Est-ce qu'un état d'esprit pandémique unissant les politiques budgétaires et monétaires n'est pas contraire au mandat de la BCE ?

Le traité est assez flexible en réalité. Il n'a pas empêché les taux négatifs et n'empêchera pas une très forte baisse de l'euro. L'esprit du traité est essentiellement défendu par le plan germanique que l’on peut pousser à un certain nombre de compromis, comme ces dernières décennies. Le vrai problème n’est donc pas totalement juridique. Ce qui fixe véritablement les contours du mandat de la BCE, c'est la BCE elle-même. Le mandat de la BCE permet de s'occuper de la croissance. Malheureusement, c'est à Francfort que tout cela se décide, car ce ne sont plus les politiques qui s'occupent de ces choses-là mais la BCE qui interprète et fixe la façon dont elle va atteindre les 2% d'inflation. Ensuite elle détermine la façon d'atteindre ses objectifs, elle se fixe un budget de « non atteinte des objectifs » avec une zone de tolérance ou d'intolérance à l'échec. La BCE est une organisation très secrète, très consanguine, qui fait ses propres prévisions Adhoc et parfois contre ses économistes. Le véritable problème est qu’il n’y a donc jamais de contre-pouvoir ou de contre-expertise.

La BCE doit-elle agir avant un éventuel retour de Donald Trump ? Les ambitions de l'Europe en matière d'énergie et de sécurité ne seront pas soutenues par un rapport de réduction des taux ?

Si l’Europe veut vraiment se défendre elle peut le faire, il suffit de s’engager à faire des efforts significatifs de la part de l’Etat. La vision de Donald Trump est qu’il sera protégé par le mobilier américain et par l'effort de défense des Américains. Si véritablement on voulait développer les forces de défense au niveau des États, ou au niveau d'un groupe d'États volontaires en Europe, on pourrait le faire à 1% ou à 3% ou à 5% de taux d'intérêt. La BCE aiderait à rendre l'équation budgétaire un peu plus soutenable, un peu plus crédible. Fondamentalement ce qui va nous libérer de l'espace pour la défense. Aujourd’hui on a beaucoup plus besoin de développer des munitions que de développer des nouveaux systèmes d'armes. Actuellement sur le terrain en Ukraine, on a pas besoin de F35 ou de rafales qui coûtent à l'unité 200 millions, mais en réalité il faut des drones à 500 000 dollars. Le gros problème du front aujourd’hui est le manque de chair à canon. Les Ukrainiens sont 4 fois moins nombreux que les Russes. La meilleure façon aujourd'hui de renforcer notre budget de défense, c'est surtout pour dissuader, pour avoir des stocks et être moins dépendant des Américains. Nous avons besoin d'une armée française capable d'avoir des mois de munitions pour une guerre conventionnelle, ce qui n’est pas le cas aujourd'hui. L'armée française n'a que quelques jours de de réserve.

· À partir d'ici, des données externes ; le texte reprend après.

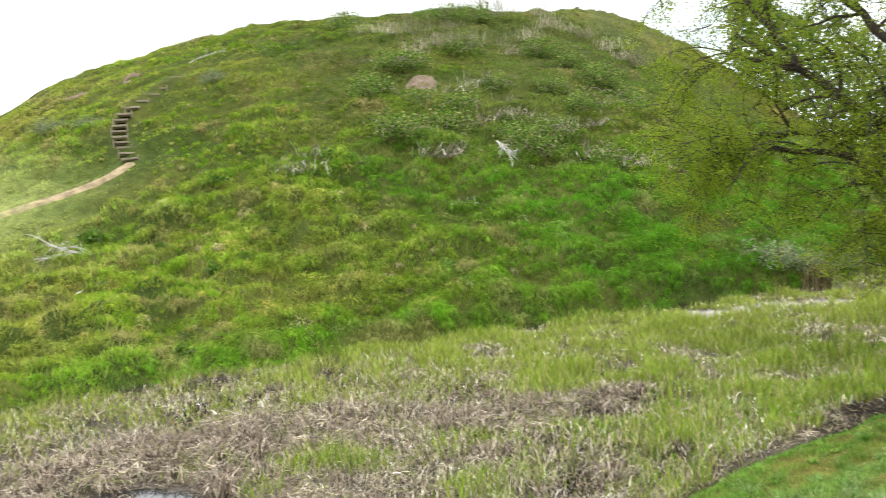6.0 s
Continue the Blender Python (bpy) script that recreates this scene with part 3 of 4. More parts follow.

Paradoxalement, il faut presque faire autant attention à l'allié américain, qu’à l'ennemi russe. Aujourd'hui il va falloir se réarmer pas tellement contre Poutine qui est encore un peu loin de nos frontières, mais surtout parce que la réassurance américaine n’est plus aussi automatique. Il va falloir qu'on ait une sorte d'autonomie, même d'indépendance militaire sur les munitions, par exemple, sur la façon d'avoir des réserves pour tenir un engagement conventionnel non plus dans les colonies d'Afrique, mais peut-être sur le continent, même si Trump ne l'emporte pas.

En quoi la politique de la BCE peut tout de même mettre en danger l'Europe ? Est-ce sur la crise énergétique ou des défauts d'anticipation pour les productions, notamment par rapport à nos concurrents ?

A partir du moment où vous mettez les taux d'intérêt trop hauts trop longtemps, celui-ci est dopé, c'est-à-dire que l'euro est trop cher. On favorise le rentier au détriment de celui qui veut investir, de celui qui veut entreprendre, et on se retrouve avec un taux un peu de chance trop élevé. Cela engendre des problèmes dans les secteurs liés à la compétitivité prix (des secteurs de moyenne gamme, l'industrie de moyenne gamme). Le fait générateur, c'est une politique monétaire trop restrictive, ce que l’on remarque à travers la pente de la courbe des taux, ce qui va ensuite générer des conséquences négatives qui vont se retranscrire en des déceptions sur la croissance sur les ressources fiscales. On a l'impression que la BCE veut tellement être indépendante qu’elle est dans une logique de « sadomonétarisme » qui est une perversion du monétarisme d'origine. La BCE est tellement attachée à son capital indépendantiste qu'elle est prête à renforcer le l'auto-cannibalisation de l'économie européenne pour ne pas être accusée de collusion avec le budgétaire ou de complaisance vis-à-vis de l'inflation... Elle tient si fort à sa réputation, à sa crédibilité, qu'elle est prête au pire des exactions.